Step 2: Install and Prepare Resources

Install both packages using DNF:

sudo dnf install elasticsearch kibana -y

Warning: Elasticsearch is quite memory-hungry. Make sure your server has at least 4GB of RAM. After installation, the terminal will display the password for the elastic user. Copy it to a safe place immediately — it only appears once.

Real-World Configuration: Overcoming SELinux and Firewalld

This is the most critical part to get a working system in practice, not just on paper.

Configuring Elasticsearch

Open /etc/elasticsearch/elasticsearch.yml. For a single-node setup, adjust the following parameters:

network.host: 0.0.0.0
http.port: 9200
discovery.type: single-node

Setting network.host: 0.0.0.0 makes the node listen on all interfaces. Don’t worry too much about security at this point — we’ll use Firewalld to restrict IP access later.

Handling SELinux Properly

CentOS Stream 9 runs SELinux in Enforcing mode. To prevent Elasticsearch from failing to start due to blocked write permissions on its log and data directories, apply the correct SELinux file contexts:

sudo semanage fcontext -a -t elasticsearch_log_t "/var/log/elasticsearch(/.*)?"
sudo restorecon -Rv /var/log/elasticsearch/
sudo semanage fcontext -a -t elasticsearch_data_t "/var/lib/elasticsearch(/.*)?"
sudo restorecon -Rv /var/lib/elasticsearch/

Opening Ports in Firewalld

Only open the two necessary ports: 9200 (API) and 5601 (Web UI).

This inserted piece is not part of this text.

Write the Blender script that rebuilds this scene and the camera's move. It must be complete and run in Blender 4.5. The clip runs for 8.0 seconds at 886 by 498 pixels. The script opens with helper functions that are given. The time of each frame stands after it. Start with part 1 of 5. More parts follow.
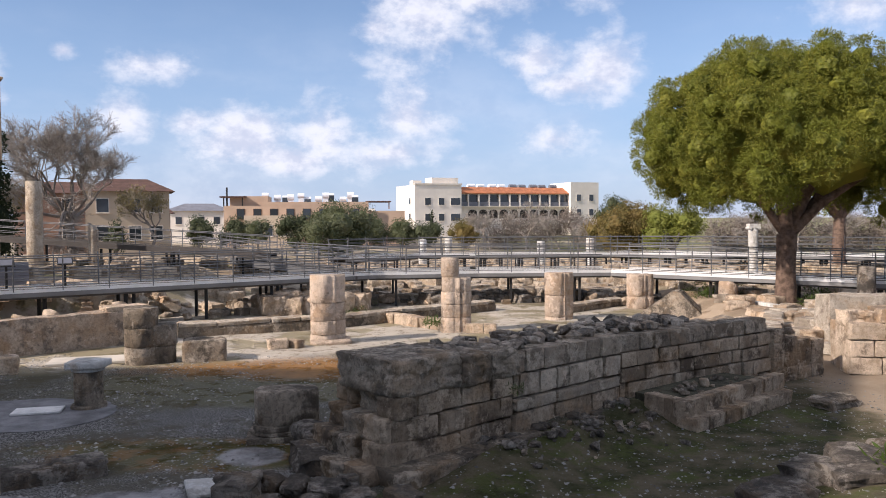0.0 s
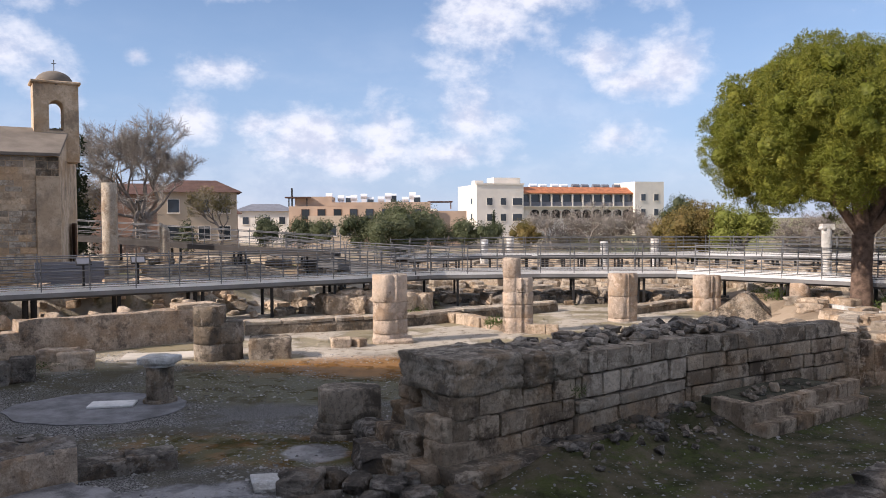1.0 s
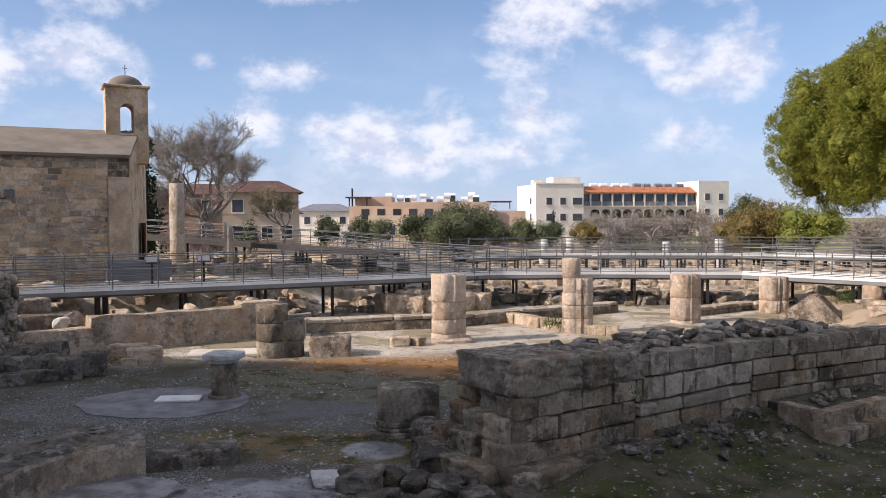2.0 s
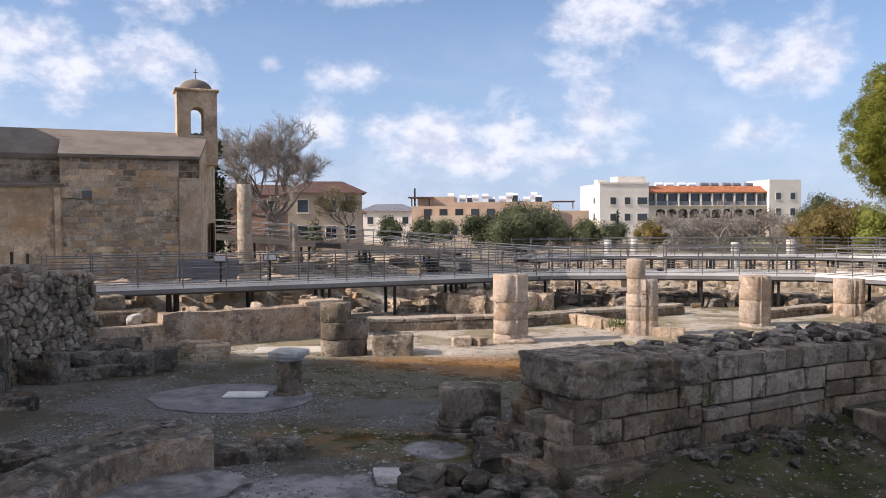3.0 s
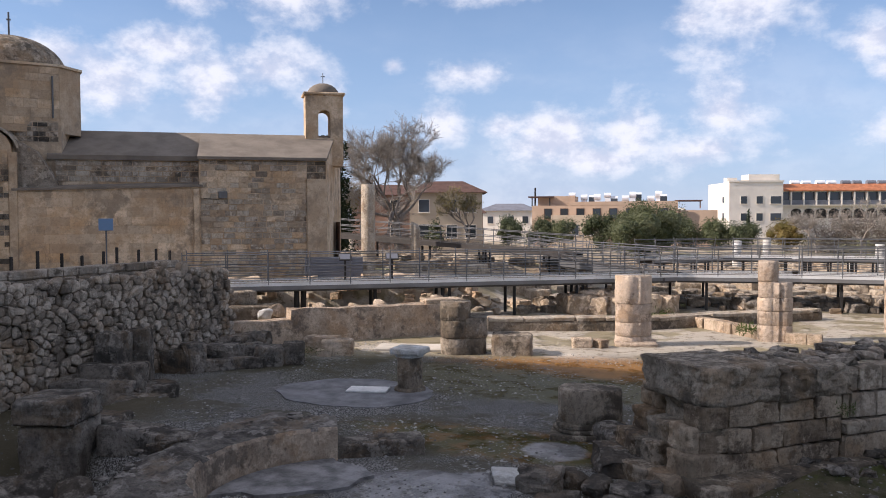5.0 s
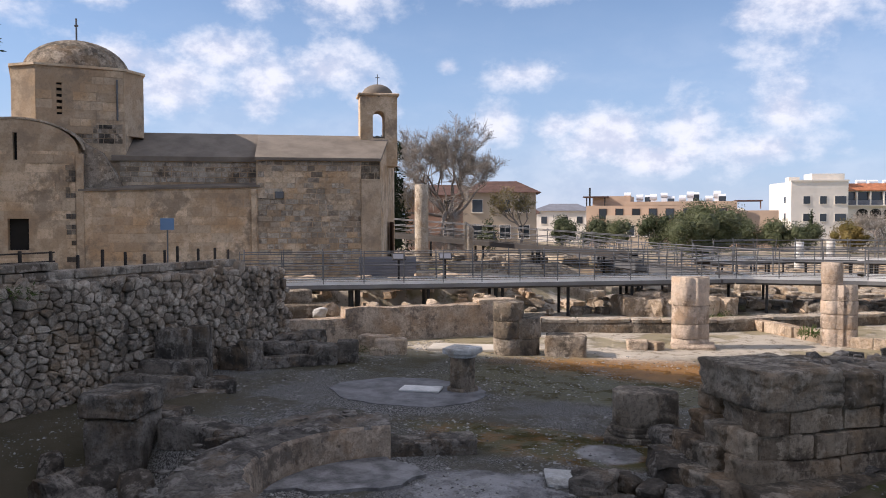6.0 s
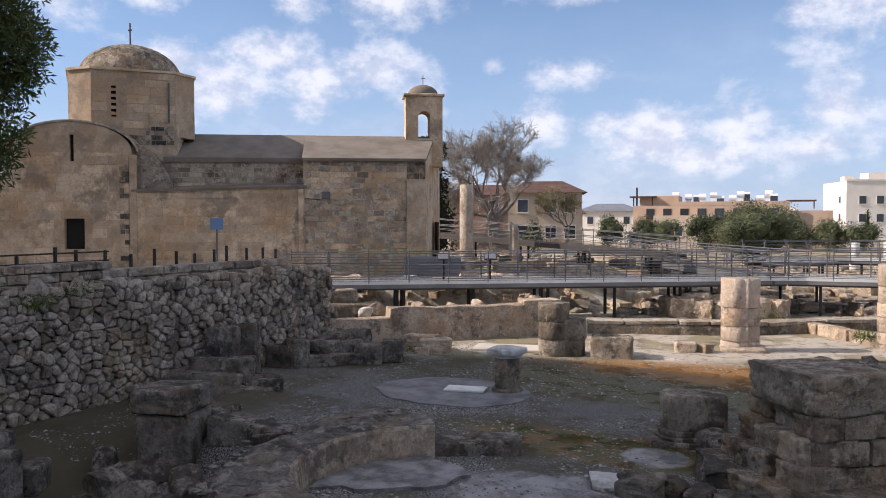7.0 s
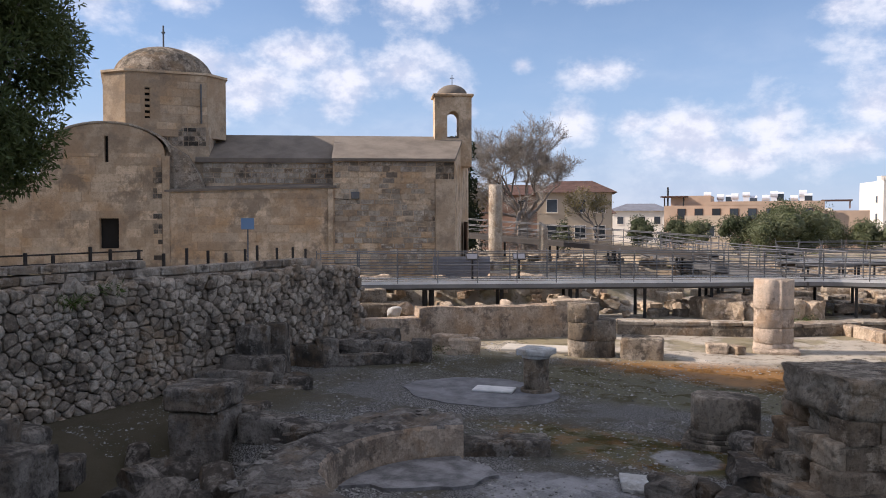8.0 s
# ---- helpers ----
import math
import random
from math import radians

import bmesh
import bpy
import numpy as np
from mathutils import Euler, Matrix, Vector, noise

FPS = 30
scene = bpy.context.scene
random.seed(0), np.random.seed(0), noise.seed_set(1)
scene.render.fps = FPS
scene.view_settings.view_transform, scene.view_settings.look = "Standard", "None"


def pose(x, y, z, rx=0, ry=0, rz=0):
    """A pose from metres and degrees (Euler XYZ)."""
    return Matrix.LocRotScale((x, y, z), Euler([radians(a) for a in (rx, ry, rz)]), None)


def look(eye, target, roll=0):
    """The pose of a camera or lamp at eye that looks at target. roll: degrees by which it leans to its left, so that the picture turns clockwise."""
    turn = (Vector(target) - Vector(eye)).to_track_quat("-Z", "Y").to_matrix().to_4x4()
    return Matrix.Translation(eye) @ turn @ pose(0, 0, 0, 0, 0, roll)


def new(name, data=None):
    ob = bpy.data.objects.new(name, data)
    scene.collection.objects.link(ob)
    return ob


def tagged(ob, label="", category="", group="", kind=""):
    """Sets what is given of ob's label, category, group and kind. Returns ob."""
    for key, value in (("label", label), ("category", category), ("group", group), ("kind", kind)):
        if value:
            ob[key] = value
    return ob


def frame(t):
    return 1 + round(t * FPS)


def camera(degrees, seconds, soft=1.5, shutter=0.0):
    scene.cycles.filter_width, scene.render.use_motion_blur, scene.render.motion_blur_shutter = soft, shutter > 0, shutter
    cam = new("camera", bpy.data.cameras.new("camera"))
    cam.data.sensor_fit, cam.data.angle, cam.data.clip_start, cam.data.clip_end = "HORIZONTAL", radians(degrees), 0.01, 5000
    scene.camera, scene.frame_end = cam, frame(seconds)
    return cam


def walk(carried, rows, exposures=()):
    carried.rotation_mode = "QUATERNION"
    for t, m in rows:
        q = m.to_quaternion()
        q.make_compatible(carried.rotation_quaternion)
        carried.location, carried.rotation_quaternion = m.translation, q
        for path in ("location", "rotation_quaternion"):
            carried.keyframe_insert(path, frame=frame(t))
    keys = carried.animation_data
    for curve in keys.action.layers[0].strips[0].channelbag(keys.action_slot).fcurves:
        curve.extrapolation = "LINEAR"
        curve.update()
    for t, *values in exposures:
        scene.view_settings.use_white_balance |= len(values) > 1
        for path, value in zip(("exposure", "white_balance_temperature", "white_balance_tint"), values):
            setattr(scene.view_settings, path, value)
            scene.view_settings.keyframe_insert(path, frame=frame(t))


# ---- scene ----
cam = camera(58.55, 8.0, soft=0.95)
EYE = (0.0, 0.0, 3.7)
TURNS = [
    (0, 0.00, -2.21, 0.29),
    (0.5, 2.13, -2.21, 0.33),
    (1, 4.47, -2.18, 0.32),
    (2.5, 10.91, -2.17, 0.28),
    (3, 13.23, -2.15, 0.29),
    (3.5, 15.39, -2.15, 0.26),
    (4, 17.71, -2.13, 0.21),
    (4.5, 19.83, -2.14, 0.22),
    (6, 25.77, -2.13, 0.11),
    (6.5, 27.41, -2.12, 0.11),
    (7, 29.03, -2.12, 0.07),
    (7.5, 30.24, -2.11, 0.05),
    (8, 31.12, -2.12, 0.05),
]
walk(cam, [(t, pose(*EYE, 90 + p, r, y)) for t, y, p, r in TURNS], exposures=[(0.0, 0.38, 6000, 17), (8.0, 0.38, 6000, 17)])

# ---- world, sun ----
SUN = Vector((-0.88, -0.47, 0.0)).normalized()
SUN_UP = radians(33)


world = bpy.data.worlds.new("sky_world")
scene.world = world
world.use_nodes = True


def build_sky():
    nt = world.node_tree
    nt.nodes.clear()
    out = nt.nodes.new("ShaderNodeOutputWorld")
    bg = nt.nodes.new("ShaderNodeBackground")
    sky = nt.nodes.new("ShaderNodeTexSky")
    sky.sky_type = "NISHITA"
    sky.sun_disc = False
    sky.sun_elevation = SUN_UP
    sky.sun_rotation = math.atan2(SUN.x, SUN.y)
    sky.air_density, sky.dust_density, sky.ozone_density = 1.0, 0.15, 1.5
    co = nt.nodes.new("ShaderNodeTexCoord")

    def math_node(op, a, b=None, clamp=False):
        n = nt.nodes.new("ShaderNodeMath")
        n.operation, n.use_clamp = op, clamp
        for i, v in enumerate((a, b)):
            if v is None:
                continue
            if isinstance(v, (int, float)):
                n.inputs[i].default_value = v
            else:
                nt.links.new(v, n.inputs[i])
        return n.outputs[0]

    def smooth(v, lo, hi):
        n = nt.nodes.new("ShaderNodeMapRange")
        n.interpolation_type = "SMOOTHSTEP"
        n.inputs["From Min"].default_value, n.inputs["From Max"].default_value = lo, hi
        nt.links.new(v, n.inputs["Value"])
        return n.outputs[0]

    def noise_at(scale, detail, stretch, rough=0.6):
        m = nt.nodes.new("ShaderNodeMapping")
        m.inputs["Scale"].default_value = stretch
        nt.links.new(co.outputs["Generated"], m.inputs["Vector"])
        n = nt.nodes.new("ShaderNodeTexNoise")
        n.inputs["Scale"].default_value, n.inputs["Detail"].default_value = scale, detail
        n.inputs["Roughness"].default_value = rough
        nt.links.new(m.outputs[0], n.inputs["Vector"])
        return n.outputs["Fac"]

    # cumulus: azimuth to the left, height, half width, half height in degrees
    clouds = [
        (1.0, 14.2, 4.6, 3.4), (-2.5, 15.8, 4.0, 2.4), (4.5, 13.4, 1.8, 1.2), (-8.5, 16.6, 4.6, 1.6), (-6.5, 11.2, 2.2, 1.6), (-8.6, 9.4, 2.2, 1.0),
        (-11.8, 10.4, 2.2, 2.0), (-8.0, 5.6, 2.4, 1.4), (2.6, 7.2, 2.6, 2.2), (3.5, 4.8, 4.0, 1.2), (8.2, 6.0, 3.0, 2.2), (11.4, 4.2, 3.4, 1.1),
        (14.5, 5.8, 3.8, 2.3), (17.6, 6.6, 2.0, 1.2), (21.6, 6.6, 2.2, 1.6), (19.8, 10.2, 2.6, 1.1), (25.4, 10.9, 0.8, 0.5), (18.4, 16.4, 4.6, 1.2),
        (30.6, 8.4, 1.6, 1.6), (34.2, 10.6, 3.0, 1.8), (38.2, 9.4, 2.4, 2.2), (47.8, 10.4, 3.6, 2.0), (41.2, 11.6, 3.0, 1.5), (43.0, 11.6, 2.4, 1.2), (32.4, 15.6, 3.8, 1.6),
        (39.6, 15.2, 2.2, 1.2), (45.0, 9.6, 4.0, 2.4), (54.6, 14.2, 3.2, 1.6), (-27.5, 13.8, 3.4, 1.8), (49.0, 14.6, 2.2, 0.9)]
    wob = noise_at(7.0, 6.0, (1, 1, 1.4), 0.62)
    wob2 = noise_at(26.0, 5.0, (1, 1, 1.5), 0.6)
    total = None
    for az, el, w, h in clouds:
        a, e = radians(az), radians(el)
        way = Vector((-math.sin(a) * math.cos(e), math.cos(a) * math.cos(e), math.sin(e)))
        m = nt.nodes.new("ShaderNodeVectorMath")
        m.operation = "SUBTRACT"
        nt.links.new(co.outputs["Generated"], m.inputs[0])
        m.inputs[1].default_value = way
        s = nt.nodes.new("ShaderNodeVectorMath")
        s.operation = "MULTIPLY"
        nt.links.new(m.outputs[0], s.inputs[0])
        s.inputs[1].default_value = (1 / math.radians(w), 1 / math.radians(w), 1 / math.radians(h))
        ln = nt.nodes.new("ShaderNodeVectorMath")
        ln.operation = "LENGTH"
        nt.links.new(s.outputs[0], ln.inputs[0])
        v = math_node("SUBTRACT", 1.4, ln.outputs["Value"])
        total = v if total is None else math_node("MAXIMUM", total, v)
    total = math_node("MAXIMUM", total, -0.75)
    rough = math_node("ADD", math_node("MULTIPLY", math_node("SUBTRACT", wob, 0.5), 3.0), math_node("MULTIPLY", math_node("SUBTRACT", wob2, 0.5), 1.7))
    fac = smooth(math_node("ADD", total, rough), -0.08, 1.4)
    # thin veil low over the horizon
    sep = nt.nodes.new("ShaderNodeSeparateXYZ")
    nt.links.new(co.outputs["Generated"], sep.inputs[0])
    low = smooth(sep.outputs["Z"], 0.30, -0.02)
    veil = math_node("MULTIPLY", smooth(noise_at(3.2, 5.0, (1, 1, 3.0)), 0.38, 0.72), low)
    # cloud added in the unseen upper sky to whiten and lift the skylight
    high = math_node("MULTIPLY", smooth(noise_at(2.3, 6.0, (1, 1, 1.3)), 0.36, 0.52), smooth(sep.outputs["Z"], 0.30, 0.46))
    fac = math_node("MAXIMUM", math_node("MULTIPLY", fac, 0.9), math_node("MAXIMUM", math_node("MULTIPLY", veil, 0.42), math_node("MULTIPLY", high, 0.9)))
    shade = nt.nodes.new("ShaderNodeMix")
    shade.data_type = "RGBA"
    nt.links.new(smooth(wob2, 0.35, 0.62), shade.inputs[0])
    shade.inputs[6].default_value = (CLOUD_DARK[0], CLOUD_DARK[1], CLOUD_DARK[2], 1)
    shade.inputs[7].default_value = (CLOUD_LIGHT[0], CLOUD_LIGHT[1], CLOUD_LIGHT[2], 1)
    mix = nt.nodes.new("ShaderNodeMix")
    mix.data_type = "RGBA"
    nt.links.new(fac, mix.inputs[0])
    haze = nt.nodes.new("ShaderNodeMix")
    haze.data_type = "RGBA"
    nt.links.new(math_node("MULTIPLY", smooth(sep.outputs["Z"], 0.36, -0.02), 0.75), haze.inputs[0])
    nt.links.new(sky.outputs[0], haze.inputs[6])
    haze.inputs[7].default_value = (3.1, 4.2, 6.0, 1)
    nt.links.new(haze.outputs[2], mix.inputs[6])
    nt.links.new(shade.outputs[2], mix.inputs[7])
    nt.links.new(mix.outputs[2], bg.inputs["Color"])
    bg.inputs["Strength"].default_value = SKY_STRENGTH
    nt.links.new(bg.outputs[0], out.inputs["Surface"])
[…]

If possible, use --add-source to restrict access to internal IPs only:

sudo firewall-cmd --permanent --add-port=9200/tcp
sudo firewall-cmd --permanent --add-port=5601/tcp
sudo firewall-cmd --reload

Testing and Enabling Services

Start the services and configure them to run automatically on boot:

sudo systemctl daemon-reload
sudo systemctl enable --now elasticsearch kibana

To verify Elasticsearch is up and running, use curl (replace your_password with the actual password):

curl -u elastic -k https://localhost:9200

If you see a JSON response containing "tagline": "You Know, for Search", you’re 90% of the way there.

Accessing the Kibana Interface

Open your browser and navigate to: http://<Server-IP>:5601. Kibana will prompt you for an Enrollment Token. If you forgot to save it during installation, generate a new one with:

sudo /usr/share/elasticsearch/bin/elasticsearch-create-enrollment-token -s kibana

Next, to retrieve the verification code from the Kibana logs, run:

sudo journalctl -u kibana | grep "verification code"

Once you’ve entered the code, you’re ready to start shipping logs from Filebeat. Deploying ELK on CentOS 9 not only delivers efficient log management — it’s also a great opportunity to build real security thinking skills through hands-on SELinux configuration. Good luck building your stack, and may you never lose sleep over logs again.